__WHAT TO PRODUCE__: Write out each line that follows exactly as it stands, without the pictures.
_____
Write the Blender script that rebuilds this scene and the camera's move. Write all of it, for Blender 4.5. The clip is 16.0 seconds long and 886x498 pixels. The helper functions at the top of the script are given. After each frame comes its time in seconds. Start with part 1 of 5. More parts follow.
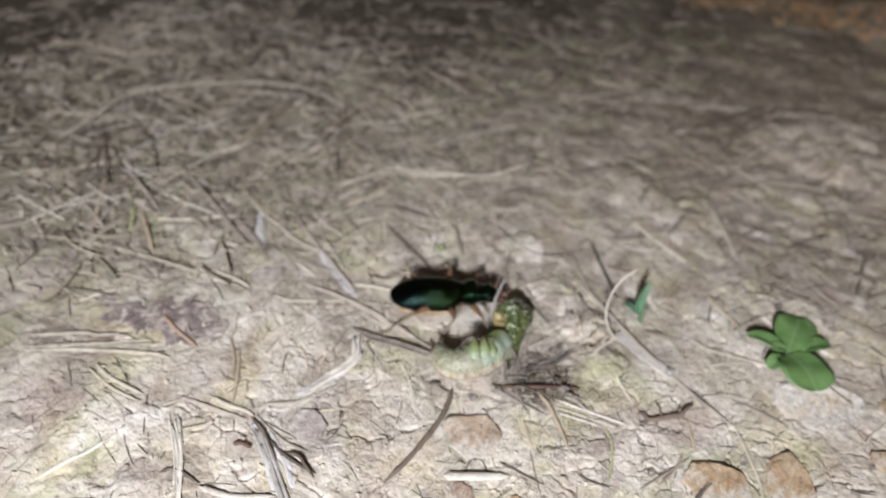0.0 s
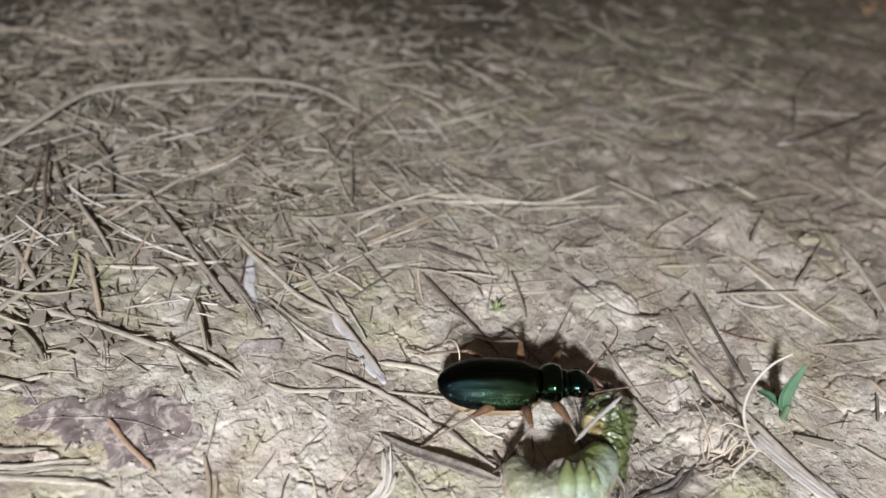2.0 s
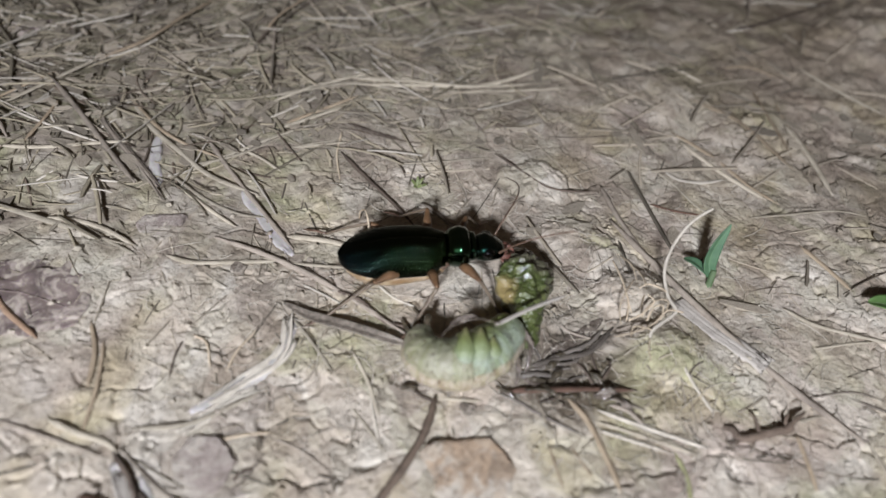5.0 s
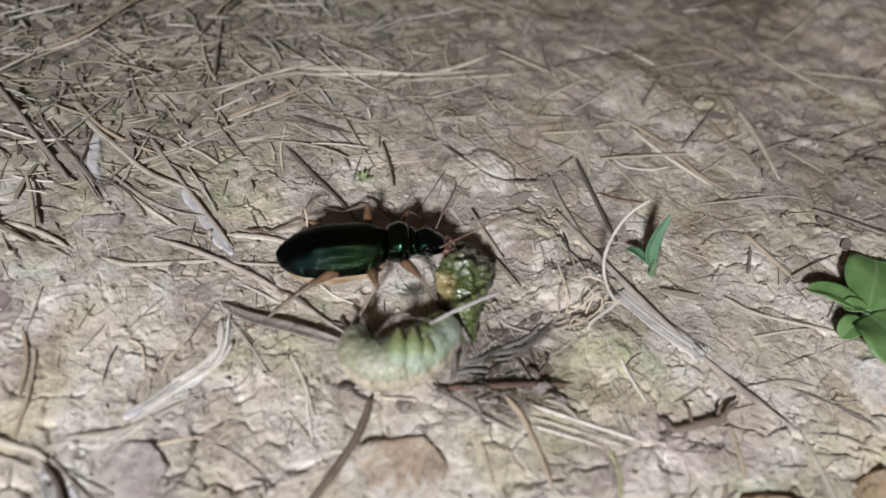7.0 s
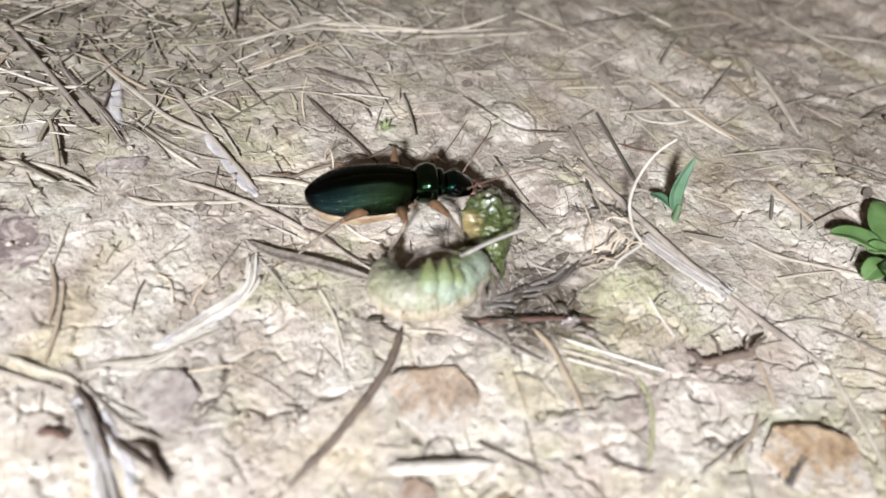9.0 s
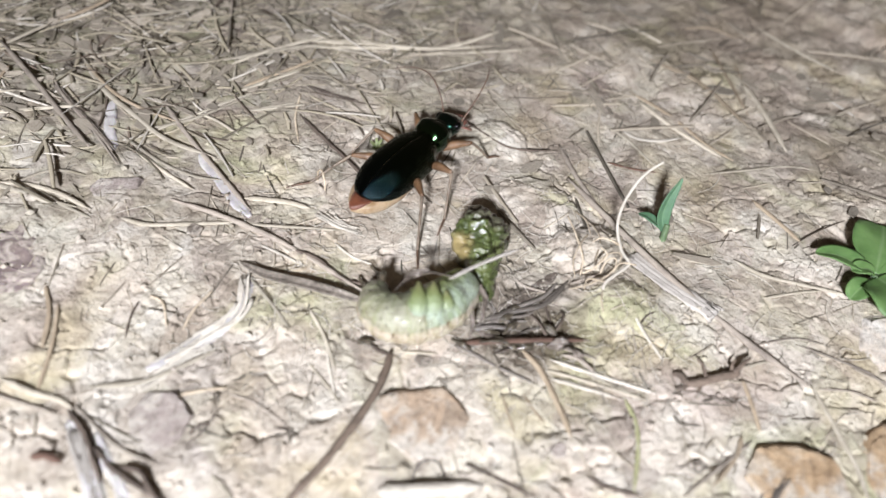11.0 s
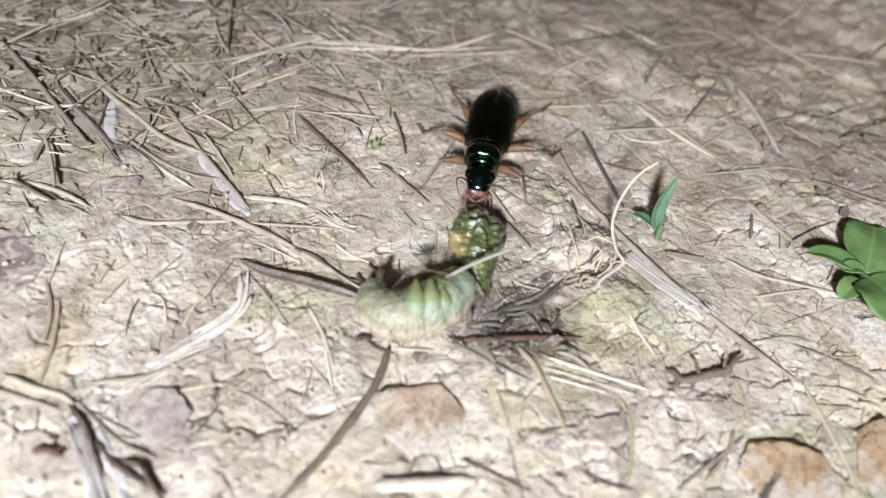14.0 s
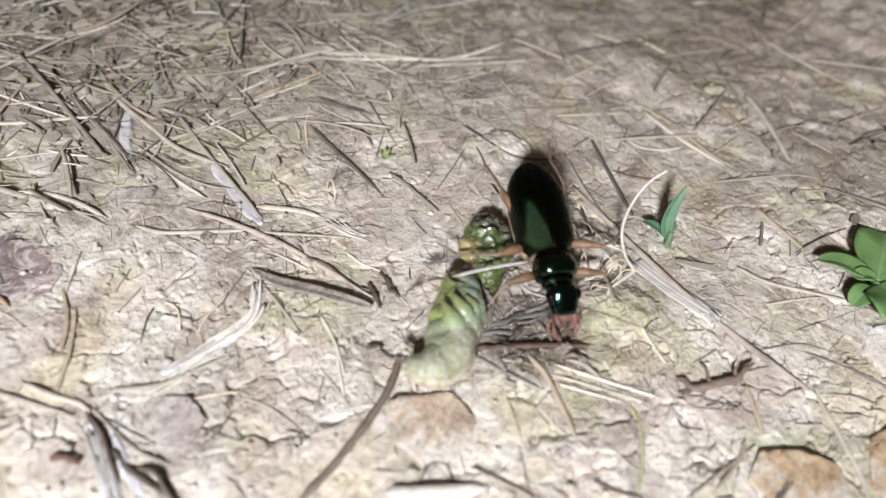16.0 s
_____
__FULL OUTPUT__:
Write the Blender script that rebuilds this scene and the camera's move. Write all of it, for Blender 4.5. The clip is 16.0 seconds long and 886x498 pixels. The helper functions at the top of the script are given. After each frame comes its time in seconds. Start with part 1 of 5. More parts follow.
0.0 s
2.0 s
5.0 s
7.0 s
9.0 s
11.0 s
14.0 s
16.0 s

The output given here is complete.